I am having trouble designing a function $f_i(x_1,x_2,x_3)$ for $i\in\{1,2,3\}$ such that
$ x_1\left(\frac{df_3}{dx_3} - \frac{df_1}{dx_1}\right) + x_2\left(\frac{df_1}{dx_1} - \frac{df_2}{dx_2}\right) + x_3\left(\frac{df_2}{dx_2} - \frac{df_3}{dx_3}\right) = \begin{cases} 0 & x_1=x_2=x_3\\>0 & \text{otherwise}\end{cases}$
for $(x_1,x_2,x_3)\in\mathbb{R}^3$.
Can anyone suggest a viable solution?
Edit: I also need all the $f_i$s to be the same functions of $x_i$s. For example, when $f_i=\sin(x_i+x_j)$ for $j={i+1}$ modulo $n$, then $f_1=\sin(x_1+x_2)$, $f_2=\sin(x_2+x_3)$ and $f_3=\sin(x_3+x_1)$.

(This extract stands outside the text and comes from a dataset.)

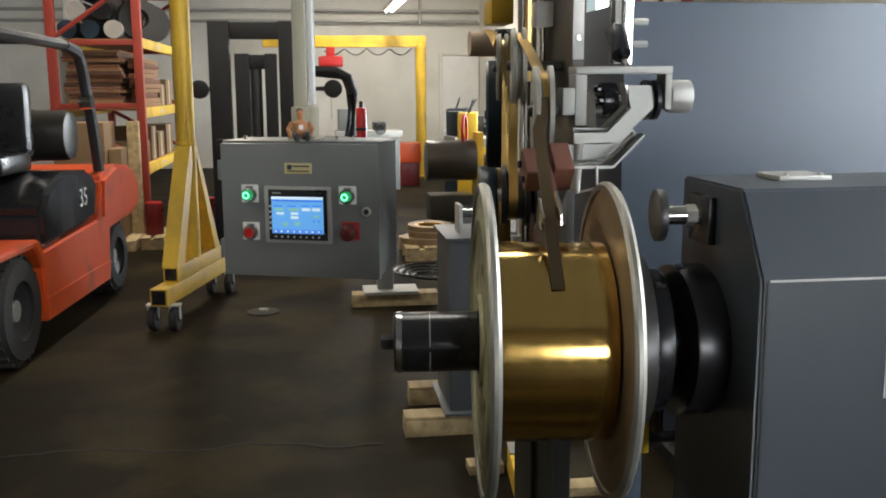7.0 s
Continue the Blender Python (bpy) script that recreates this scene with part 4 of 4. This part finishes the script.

With the given symmetry constraint,
$$f_1(x_1,x_2,x_3)=f_2(x_2,x_3,x_1)=f_3(x_2,x_1,x_2).$$
Then
$$\frac{\partial f_1}{\partial x_1}=\frac{\partial f_2}{\partial x_2}=\frac{\partial f_3}{\partial x_3}$$ and there is no solution.